What State Has Jurisdiction for My Family Law Case?
In any Colorado divorce, child custody, or child support case, one of the first questions that needs to be asked is whether and where jurisdiction is proper. Jurisdiction in Denver family law cases ties into not only notions of where a case should be held, but also whether a particular state, county, or court has personal jurisdiction over the parties or subject matter.
In a Colorado divorce case, there are various issues that may need to be dealt with, both of a financial and child related nature. Those issues may include division of marital property, spousal support (“maintenance”), child custody and visitation, and child support. Though the jurisdictional requirement to file for divorce in Denver is that one or both of the parties has been domiciled in Colorado for 91 days or more, there are jurisdictional considerations that need to be assessed for each and every one of the divorce topics which might arise.
As relates to financial matters, the first part of the assessment when filing is to determine whether Colorado has personal or “in personam” jurisdiction over the other party. Under Constitutional Law doctrines and notions of due process, for Colorado to be able to affect a person’s finances the state must have personal jurisdiction over them. There must be a connections between the person and Colorado for there to be jurisdiction over them such that there is at least minimal contact between them and the state. Not all divorce cases entail two people living in Colorado and it is not uncommon for one spouse to live in another state. If both parties reside in Colorado, jurisdiction over both is obvious or readily apparent. If one party lives out of state, Colorado may have jurisdiction over that spouse under certain circumstances.

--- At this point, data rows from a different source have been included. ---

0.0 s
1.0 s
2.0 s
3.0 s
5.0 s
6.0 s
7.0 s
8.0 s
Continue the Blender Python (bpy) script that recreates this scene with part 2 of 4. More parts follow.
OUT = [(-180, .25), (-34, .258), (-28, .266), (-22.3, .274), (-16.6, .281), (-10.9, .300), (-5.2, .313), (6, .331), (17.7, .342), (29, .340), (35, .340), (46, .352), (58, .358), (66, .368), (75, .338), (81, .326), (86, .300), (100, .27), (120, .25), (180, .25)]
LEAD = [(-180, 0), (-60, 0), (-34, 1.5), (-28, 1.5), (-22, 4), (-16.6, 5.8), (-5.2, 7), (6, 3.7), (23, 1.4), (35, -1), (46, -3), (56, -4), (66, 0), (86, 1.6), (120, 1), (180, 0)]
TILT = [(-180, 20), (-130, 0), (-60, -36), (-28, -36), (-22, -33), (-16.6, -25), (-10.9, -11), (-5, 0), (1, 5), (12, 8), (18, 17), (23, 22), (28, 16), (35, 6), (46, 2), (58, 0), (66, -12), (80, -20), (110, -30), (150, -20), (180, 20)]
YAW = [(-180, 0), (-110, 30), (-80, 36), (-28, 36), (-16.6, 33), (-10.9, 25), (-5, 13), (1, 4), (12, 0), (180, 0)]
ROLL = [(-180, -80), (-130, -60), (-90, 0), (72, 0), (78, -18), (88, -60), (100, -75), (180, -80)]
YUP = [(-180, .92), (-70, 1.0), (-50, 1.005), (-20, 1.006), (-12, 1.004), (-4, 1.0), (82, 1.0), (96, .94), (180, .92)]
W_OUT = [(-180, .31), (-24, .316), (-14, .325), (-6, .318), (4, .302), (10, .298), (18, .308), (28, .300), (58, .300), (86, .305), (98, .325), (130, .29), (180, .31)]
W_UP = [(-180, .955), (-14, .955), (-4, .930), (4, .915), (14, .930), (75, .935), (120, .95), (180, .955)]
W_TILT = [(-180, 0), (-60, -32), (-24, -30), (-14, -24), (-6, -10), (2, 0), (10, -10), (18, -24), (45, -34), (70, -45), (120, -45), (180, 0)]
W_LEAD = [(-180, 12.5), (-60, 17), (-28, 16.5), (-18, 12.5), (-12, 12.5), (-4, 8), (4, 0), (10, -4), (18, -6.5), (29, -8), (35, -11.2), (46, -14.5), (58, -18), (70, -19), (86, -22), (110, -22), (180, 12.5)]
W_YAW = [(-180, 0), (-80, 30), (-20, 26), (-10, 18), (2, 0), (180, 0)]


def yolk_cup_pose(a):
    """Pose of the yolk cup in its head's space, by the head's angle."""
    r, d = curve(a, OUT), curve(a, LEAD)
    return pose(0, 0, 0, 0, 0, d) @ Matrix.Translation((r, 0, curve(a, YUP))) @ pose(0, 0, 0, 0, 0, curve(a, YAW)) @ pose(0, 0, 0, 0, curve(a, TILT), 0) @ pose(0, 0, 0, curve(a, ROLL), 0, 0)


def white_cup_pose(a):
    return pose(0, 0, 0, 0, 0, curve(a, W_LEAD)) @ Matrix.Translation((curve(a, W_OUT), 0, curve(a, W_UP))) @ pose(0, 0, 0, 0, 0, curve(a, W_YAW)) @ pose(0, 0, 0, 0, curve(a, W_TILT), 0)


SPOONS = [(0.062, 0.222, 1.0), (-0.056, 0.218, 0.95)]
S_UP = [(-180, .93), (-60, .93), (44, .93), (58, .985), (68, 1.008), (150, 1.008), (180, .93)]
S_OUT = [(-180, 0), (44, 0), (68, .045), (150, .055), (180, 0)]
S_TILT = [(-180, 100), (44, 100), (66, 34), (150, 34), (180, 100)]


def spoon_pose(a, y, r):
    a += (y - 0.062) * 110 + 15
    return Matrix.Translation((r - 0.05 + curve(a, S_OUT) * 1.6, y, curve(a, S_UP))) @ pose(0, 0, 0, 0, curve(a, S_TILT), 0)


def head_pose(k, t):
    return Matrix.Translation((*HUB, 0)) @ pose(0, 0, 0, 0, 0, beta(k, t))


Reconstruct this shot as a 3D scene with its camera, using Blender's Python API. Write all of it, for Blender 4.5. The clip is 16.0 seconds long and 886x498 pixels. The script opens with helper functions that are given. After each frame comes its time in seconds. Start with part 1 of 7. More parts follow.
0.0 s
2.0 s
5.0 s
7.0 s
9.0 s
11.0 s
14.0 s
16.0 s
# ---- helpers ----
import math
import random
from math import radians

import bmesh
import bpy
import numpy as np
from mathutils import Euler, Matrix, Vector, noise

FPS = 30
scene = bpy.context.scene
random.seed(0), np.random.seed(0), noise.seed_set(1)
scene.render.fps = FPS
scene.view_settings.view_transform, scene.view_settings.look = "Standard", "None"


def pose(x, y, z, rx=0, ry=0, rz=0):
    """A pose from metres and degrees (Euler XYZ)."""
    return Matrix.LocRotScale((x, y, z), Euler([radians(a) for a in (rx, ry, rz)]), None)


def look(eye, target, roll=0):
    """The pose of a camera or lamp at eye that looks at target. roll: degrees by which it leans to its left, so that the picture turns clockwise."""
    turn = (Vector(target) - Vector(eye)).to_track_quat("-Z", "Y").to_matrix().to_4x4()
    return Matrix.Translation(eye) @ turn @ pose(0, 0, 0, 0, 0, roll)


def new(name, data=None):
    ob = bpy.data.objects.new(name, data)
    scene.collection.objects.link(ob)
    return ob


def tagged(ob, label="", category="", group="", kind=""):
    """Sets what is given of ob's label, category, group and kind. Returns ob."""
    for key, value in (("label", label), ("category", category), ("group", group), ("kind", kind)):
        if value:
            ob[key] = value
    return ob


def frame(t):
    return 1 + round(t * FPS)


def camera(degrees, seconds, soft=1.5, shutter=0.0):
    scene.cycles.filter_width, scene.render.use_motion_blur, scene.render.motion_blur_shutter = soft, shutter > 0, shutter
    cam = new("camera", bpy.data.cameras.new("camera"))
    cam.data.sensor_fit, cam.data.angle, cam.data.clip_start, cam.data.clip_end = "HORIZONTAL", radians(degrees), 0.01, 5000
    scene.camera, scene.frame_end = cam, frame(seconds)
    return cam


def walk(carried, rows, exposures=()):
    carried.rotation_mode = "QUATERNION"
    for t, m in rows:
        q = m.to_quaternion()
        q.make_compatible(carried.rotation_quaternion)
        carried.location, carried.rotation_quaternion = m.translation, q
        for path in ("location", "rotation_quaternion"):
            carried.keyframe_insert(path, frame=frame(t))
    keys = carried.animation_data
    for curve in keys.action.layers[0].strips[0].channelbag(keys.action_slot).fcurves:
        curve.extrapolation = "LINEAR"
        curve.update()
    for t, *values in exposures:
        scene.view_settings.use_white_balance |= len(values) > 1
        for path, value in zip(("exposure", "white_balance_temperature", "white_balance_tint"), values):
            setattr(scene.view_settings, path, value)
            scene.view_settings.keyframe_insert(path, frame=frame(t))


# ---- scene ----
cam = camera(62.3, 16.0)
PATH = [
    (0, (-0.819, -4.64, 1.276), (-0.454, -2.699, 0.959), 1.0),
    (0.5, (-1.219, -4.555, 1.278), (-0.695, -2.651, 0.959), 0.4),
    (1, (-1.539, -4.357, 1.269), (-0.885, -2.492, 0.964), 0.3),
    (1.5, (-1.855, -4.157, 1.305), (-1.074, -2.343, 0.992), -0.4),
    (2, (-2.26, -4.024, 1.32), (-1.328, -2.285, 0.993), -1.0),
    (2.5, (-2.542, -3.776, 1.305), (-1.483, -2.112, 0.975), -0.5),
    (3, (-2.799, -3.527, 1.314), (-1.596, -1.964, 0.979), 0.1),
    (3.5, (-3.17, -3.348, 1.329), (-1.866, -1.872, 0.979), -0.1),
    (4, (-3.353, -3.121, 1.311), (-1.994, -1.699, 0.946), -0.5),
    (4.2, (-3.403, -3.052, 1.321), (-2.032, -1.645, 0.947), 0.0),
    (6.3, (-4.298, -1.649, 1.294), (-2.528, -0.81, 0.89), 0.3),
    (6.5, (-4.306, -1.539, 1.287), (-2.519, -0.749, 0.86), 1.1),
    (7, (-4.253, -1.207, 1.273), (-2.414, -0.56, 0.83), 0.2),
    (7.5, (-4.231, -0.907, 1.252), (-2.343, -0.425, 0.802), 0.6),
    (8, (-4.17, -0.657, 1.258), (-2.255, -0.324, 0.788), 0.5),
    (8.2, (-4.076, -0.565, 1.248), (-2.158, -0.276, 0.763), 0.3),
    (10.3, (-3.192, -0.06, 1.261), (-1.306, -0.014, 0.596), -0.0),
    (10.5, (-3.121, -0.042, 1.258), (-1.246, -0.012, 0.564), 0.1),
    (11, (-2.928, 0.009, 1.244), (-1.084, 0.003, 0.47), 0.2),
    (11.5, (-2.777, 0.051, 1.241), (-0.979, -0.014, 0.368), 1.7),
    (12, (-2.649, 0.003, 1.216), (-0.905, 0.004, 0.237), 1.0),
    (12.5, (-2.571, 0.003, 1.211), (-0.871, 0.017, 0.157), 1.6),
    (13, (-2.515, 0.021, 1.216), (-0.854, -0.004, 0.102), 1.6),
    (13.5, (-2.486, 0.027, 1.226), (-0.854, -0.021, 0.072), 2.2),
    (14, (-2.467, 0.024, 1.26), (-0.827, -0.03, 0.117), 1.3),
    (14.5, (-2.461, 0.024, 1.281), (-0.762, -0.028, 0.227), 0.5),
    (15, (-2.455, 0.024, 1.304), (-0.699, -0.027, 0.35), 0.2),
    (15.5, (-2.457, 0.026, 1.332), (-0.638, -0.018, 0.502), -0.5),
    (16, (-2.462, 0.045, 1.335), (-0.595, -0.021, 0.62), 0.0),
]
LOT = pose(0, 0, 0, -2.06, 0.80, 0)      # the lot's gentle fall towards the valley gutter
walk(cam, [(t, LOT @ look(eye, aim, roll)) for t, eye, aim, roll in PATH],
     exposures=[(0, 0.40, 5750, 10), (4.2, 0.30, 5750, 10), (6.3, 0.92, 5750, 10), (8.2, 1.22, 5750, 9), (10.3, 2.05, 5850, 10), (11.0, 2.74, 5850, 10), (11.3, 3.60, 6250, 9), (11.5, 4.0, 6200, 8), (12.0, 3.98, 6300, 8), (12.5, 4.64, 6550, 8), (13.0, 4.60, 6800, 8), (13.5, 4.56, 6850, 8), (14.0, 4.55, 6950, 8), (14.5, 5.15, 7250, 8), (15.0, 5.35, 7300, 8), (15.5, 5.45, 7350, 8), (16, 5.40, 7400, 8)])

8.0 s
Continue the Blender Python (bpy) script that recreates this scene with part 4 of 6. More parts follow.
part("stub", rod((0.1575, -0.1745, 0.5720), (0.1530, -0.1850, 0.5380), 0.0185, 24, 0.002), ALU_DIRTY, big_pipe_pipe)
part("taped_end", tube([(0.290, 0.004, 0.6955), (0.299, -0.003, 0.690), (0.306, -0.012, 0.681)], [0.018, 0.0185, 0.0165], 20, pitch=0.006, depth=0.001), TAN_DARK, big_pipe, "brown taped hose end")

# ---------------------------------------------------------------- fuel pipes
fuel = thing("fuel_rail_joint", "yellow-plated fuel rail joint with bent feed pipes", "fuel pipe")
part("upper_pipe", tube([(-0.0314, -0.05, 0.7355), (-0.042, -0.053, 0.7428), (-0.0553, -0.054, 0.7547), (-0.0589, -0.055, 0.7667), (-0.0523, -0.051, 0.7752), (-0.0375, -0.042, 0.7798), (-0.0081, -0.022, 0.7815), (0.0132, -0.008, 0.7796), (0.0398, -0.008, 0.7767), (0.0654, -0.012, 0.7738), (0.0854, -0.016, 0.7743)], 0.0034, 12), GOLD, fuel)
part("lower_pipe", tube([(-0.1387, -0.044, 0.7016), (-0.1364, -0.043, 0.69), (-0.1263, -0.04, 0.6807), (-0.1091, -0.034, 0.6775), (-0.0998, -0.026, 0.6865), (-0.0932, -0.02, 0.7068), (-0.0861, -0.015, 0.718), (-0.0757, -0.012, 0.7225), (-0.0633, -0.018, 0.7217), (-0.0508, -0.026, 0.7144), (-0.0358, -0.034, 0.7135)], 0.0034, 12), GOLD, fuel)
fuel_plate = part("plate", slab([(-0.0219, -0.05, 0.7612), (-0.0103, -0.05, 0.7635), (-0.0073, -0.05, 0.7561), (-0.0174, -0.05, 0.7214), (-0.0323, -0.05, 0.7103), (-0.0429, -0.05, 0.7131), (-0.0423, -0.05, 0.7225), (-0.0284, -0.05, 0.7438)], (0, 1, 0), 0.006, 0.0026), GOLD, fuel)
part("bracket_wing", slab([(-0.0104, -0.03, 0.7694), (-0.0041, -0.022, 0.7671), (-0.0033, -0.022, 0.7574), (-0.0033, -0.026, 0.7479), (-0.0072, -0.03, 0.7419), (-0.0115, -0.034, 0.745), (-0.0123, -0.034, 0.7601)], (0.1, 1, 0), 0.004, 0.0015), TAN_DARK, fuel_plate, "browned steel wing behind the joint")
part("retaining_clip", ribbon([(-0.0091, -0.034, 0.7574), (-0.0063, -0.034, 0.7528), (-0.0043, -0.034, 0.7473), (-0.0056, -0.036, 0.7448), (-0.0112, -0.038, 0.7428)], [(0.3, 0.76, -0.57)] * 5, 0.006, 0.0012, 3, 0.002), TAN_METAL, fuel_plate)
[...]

If Colorado was the state in which the parties last resided together, but one party moves away, Colorado has jurisdiction over the moving party under its “long arm statute,” C.R.S.13-1-124. Under this concept, the state maintains jurisdiction over the person despite them moving away, so long as the other spouse remains here, and can reach out its “long arm” to take hold of them in a jurisdictional sense in the event of a divorce.
Jurisdiction in a divorce case can be exercised over a party not residing in Colorado if they can be personally served with the petition and summons for divorce while in Colorado. The exception to this rule would be if that person is in Colorado to challenge that jurisdiction or for other legal proceedings not initiated by them.
If the out-of-state spouse owns real estate in Colorado they are subject to the state’s jurisdiction in a divorce.
If the out-of-state person regularly conducts business in Colorado, thereby benefitting from our rules, regulations, and protections, they may also be subject to Colorado’s jurisdiction in a divorce.
If the spouse residing in Colorado is there at the direction of the out-of-state party or as a direct result of their overt actions, there is also an argument that Colorado has jurisdiction over them, at least as to issues of alimony and child support.
As relates to child custody matters, whether alone or as part of a divorce case, Colorado’s jurisdiction is established tied into the child, not the parents. For Colorado to exercise jurisdiction over a child in a new allocation of parental responsibilities case, the child must have resided in Colorado for a period of 6 months or more (182 days). This rules derives from the Uniform Child Custody Jurisdiction and Enforcement Act, C.R.S. 14-13-101, which deals with interstate jurisdiction issues and child custody. The 6 months rule is the underlying core of the UCCJEA as relates to filing of new cases. However, there are exceptions set forth in statute for children under 6 months of age, temporary absences from the state, and when emergencies exist which may give Colorado reason to exercise temporary emergency jurisdiction until things can be address, in a long term sense, in the proper state.
Once child custody orders have been entered in Colorado, or another state, the issuing state maintains exclusive and continuing jurisdiction over the child and custody/visitation matters unless there has been a change in circumstances. If a child and parent have been in Colorado for 6 months or more, though orders were entered in another state, the parties can register the “foreign custody determination” in Colorado for enforcement purposes. If the child and a parent have been in Colorado for 6 months or more and neither parent continues to reside in the issuing state, Colorado can also exercise jurisdiction for purposes of modifying parenting time and decision making, once the out-of-state orders have been registered here for modification purposes. Parties to a Colorado child custody case can also motion the court to have Colorado divest itself of child custody jurisdiction if the child has been gone for a significant amount of time, such that there is no longer a meaningful connection between the child and the state.
Jurisdictional issues can get complex and tricky. When there is an out-of-state component to your case, it’s best to consult with a family law attorney prior to embarking on a course of action related to your divorce, custody, or child support issues.